6 – Curated content to highlight the community posts

Dev.to has some great stuff written each week by the community. It has a points system that allows users to highlight great articles to the admins.

And the community admins do a great job of picking out quality pieces every week. These are featured in roundups pulled out by @graciegregory and @michaeltharrington.

So if everything is great, what’s your point?
These posts are put together for an internal audience. If you want to boost organic traffic you need to cater to an audience coming from search engines too.

I follow you, how would Dev.to do that
It’s pretty simple really. You take a look at the great user generated content and create roundup posts around that tailored to search traffic.

Let me give you an example of two.

SVG & CSS Animation Tutorials [56 Cool Guides]

And you build an article that categorises and introduces the best dev.to has to offer on this topic.

Dev.to articles are often hyper focused on a problem or topic, but rounding up related articles into more generalised categories and serving them to Google would be targeting more exploratory search terms with much higher search volume.

Time for one more example.

Secure Node.js | 18 Tutorials To Harden Node Server

This title is going after the search term “secure node.js” and “harden node server”

I think you get the idea.

This is pretty time intensive and would require a lot of curation, how long would it take to see the benefits?

Yeah no pain, no gain. It would take time and some knowledge to curate the best content on dev.to and produce these types of round up posts. But you are broadening the types of search queries that dev.to ranks for, highlighting the great efforts of the community and creating a positive feedback loop of more fresh eyes on the site and content.


Okay that’s it. If you read all the way to here, pat yourself on the back. If you understood everything give youreself a round of applause, SEO lingo can be difficult to get your head around.

Any corrections, comments or complaints reach out to M Foley on Linkedin.
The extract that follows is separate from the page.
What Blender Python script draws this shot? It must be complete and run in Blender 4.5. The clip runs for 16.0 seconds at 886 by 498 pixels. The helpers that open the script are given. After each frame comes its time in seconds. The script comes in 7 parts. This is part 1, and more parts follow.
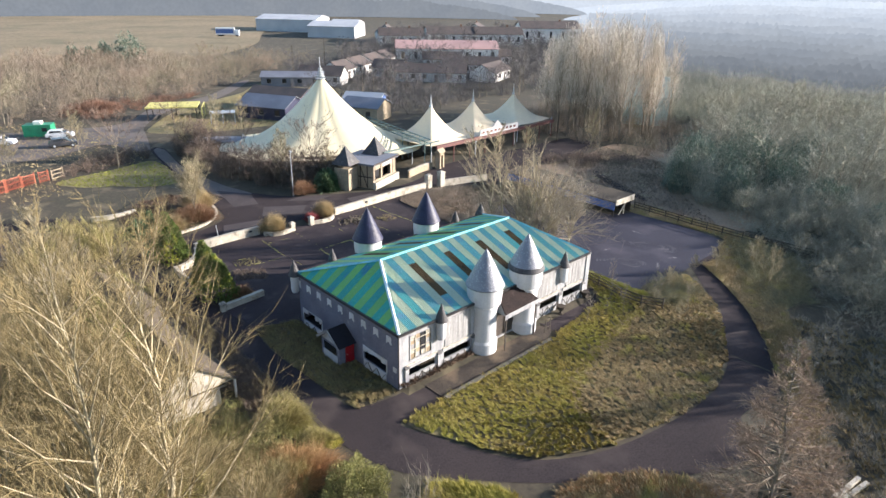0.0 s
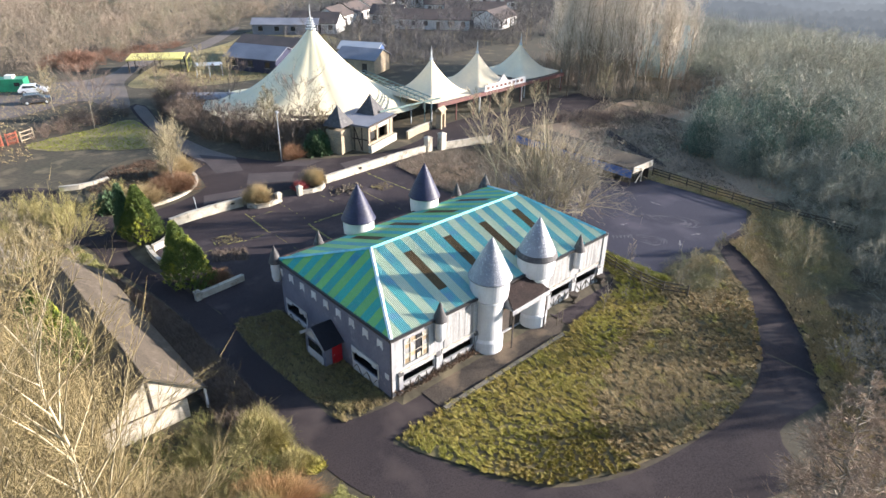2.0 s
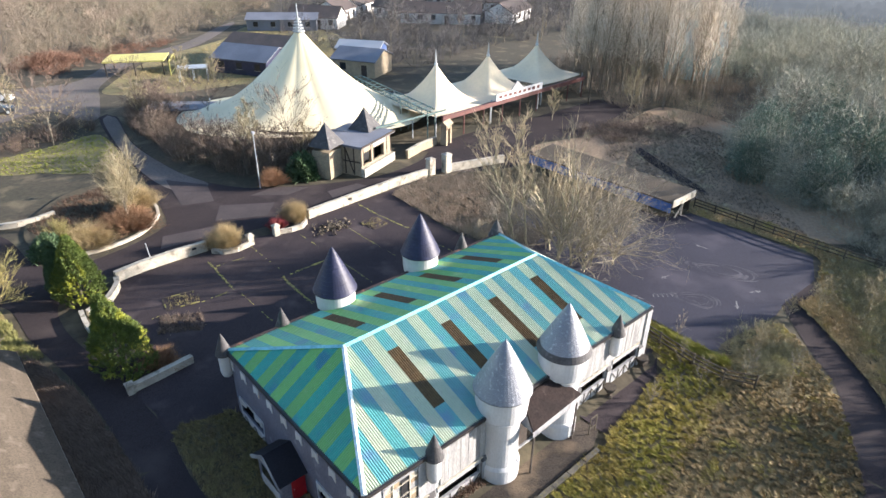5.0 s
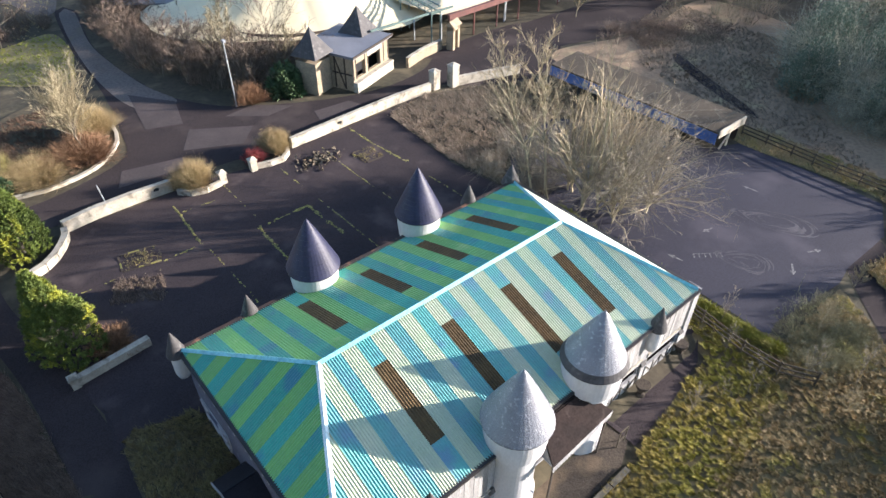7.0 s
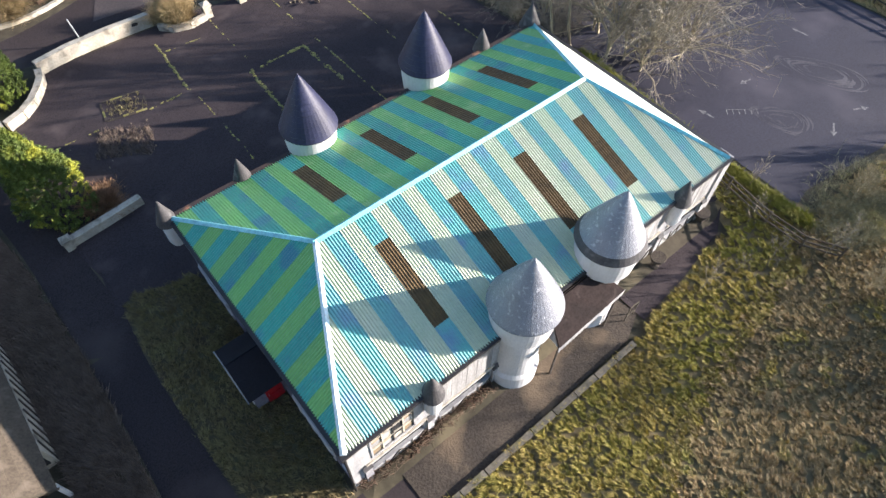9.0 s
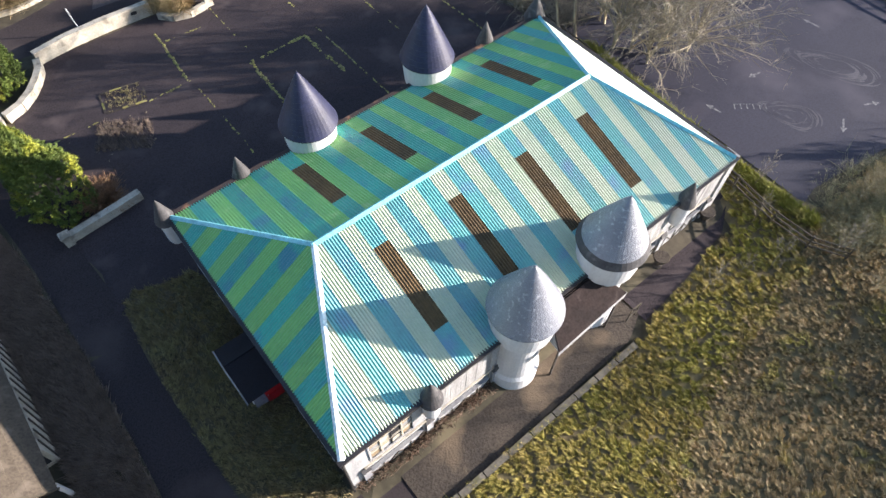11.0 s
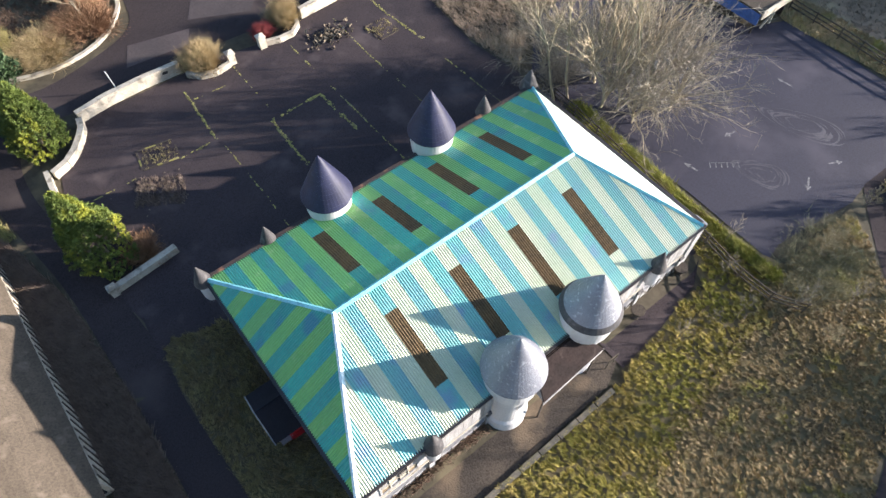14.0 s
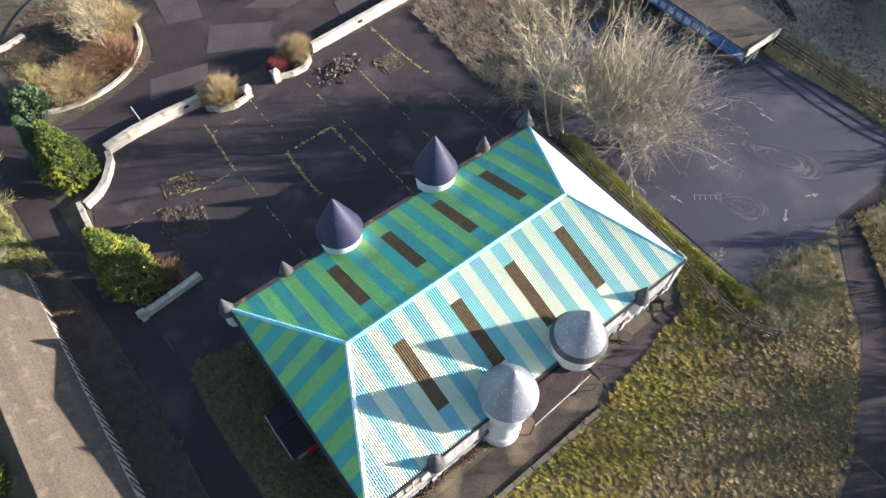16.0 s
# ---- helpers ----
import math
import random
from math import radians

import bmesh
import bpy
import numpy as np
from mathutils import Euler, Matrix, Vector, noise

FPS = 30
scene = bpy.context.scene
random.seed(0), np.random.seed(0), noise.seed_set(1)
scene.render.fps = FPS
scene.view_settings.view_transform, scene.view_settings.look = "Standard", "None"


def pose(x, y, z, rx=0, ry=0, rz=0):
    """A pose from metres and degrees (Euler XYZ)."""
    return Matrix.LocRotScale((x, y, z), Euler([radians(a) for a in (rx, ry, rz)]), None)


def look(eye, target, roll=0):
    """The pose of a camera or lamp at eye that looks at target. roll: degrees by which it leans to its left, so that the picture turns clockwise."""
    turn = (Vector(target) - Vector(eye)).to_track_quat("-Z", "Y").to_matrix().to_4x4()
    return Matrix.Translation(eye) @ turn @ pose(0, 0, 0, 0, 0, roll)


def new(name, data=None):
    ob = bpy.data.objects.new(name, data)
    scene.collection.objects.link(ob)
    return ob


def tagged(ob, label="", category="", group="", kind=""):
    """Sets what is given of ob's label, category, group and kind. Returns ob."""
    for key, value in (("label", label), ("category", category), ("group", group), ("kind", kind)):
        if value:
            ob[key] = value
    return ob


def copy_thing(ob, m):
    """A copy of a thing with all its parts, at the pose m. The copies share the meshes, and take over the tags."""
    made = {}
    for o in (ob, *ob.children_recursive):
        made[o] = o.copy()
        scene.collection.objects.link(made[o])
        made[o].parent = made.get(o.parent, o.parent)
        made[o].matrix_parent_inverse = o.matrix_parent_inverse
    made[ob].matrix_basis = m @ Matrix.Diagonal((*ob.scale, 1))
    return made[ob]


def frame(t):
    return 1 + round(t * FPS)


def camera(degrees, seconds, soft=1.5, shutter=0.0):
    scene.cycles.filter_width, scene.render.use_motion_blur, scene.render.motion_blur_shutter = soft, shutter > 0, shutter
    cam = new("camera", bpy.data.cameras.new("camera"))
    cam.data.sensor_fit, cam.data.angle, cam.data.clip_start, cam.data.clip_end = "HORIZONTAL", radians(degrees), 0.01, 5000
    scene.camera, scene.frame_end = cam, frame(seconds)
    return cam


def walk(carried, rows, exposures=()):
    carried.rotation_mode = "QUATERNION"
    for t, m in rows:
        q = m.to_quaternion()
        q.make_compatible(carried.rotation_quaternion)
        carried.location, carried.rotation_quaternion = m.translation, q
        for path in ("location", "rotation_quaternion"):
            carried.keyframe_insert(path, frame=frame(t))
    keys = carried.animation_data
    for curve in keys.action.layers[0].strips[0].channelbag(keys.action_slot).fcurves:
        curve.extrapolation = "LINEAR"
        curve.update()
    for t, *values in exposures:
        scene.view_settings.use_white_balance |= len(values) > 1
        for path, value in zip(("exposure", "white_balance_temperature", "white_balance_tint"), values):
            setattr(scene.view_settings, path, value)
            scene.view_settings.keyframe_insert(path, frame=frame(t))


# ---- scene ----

And if you have a web facing open-source project, a commercial project or question, please reach out. I’m always working.

Notes, Exceptions & Caveats

Dev.to server rate-limiting: There were a number of technical SEO checks I wanted to run through but the server kept throwing a 429 error every now and then. Things that would have been interesting to know include.

  1. Amount of articles less than 400 words. (Thin content)
  2. Number of articles in different languages.
  3. Max crawl depth(maximum number of hops to a piece of content)
  4. Number of canonicalised pages.
  5. Average number of internal cross-linking per article(not in the “Read Next” module)
  6. How series posts perform in the serps vs regular ole posts.

Ahrefs Traffic Estimates: It should be noted that all traffic estimate sites produce wildly inaccurate data at the best of times. I’d hazard to say that this is particularly true for dev.to due to the nature of the topic. I’d also say that a lot of organic traffic comes from highly specific long tail search queries which will never turn up on these tools.

Advanced Google Operators: The site operator has become less and less useful over the years and without access to the Search Console Data this proves the point but it does highlight the issue and so I’ve included it.

Different Languages: As a side note, cross linking topically relevant articles within the same language would probably be of more benefit then adding the hreflang tags. This of course would be it’s own headache to implement.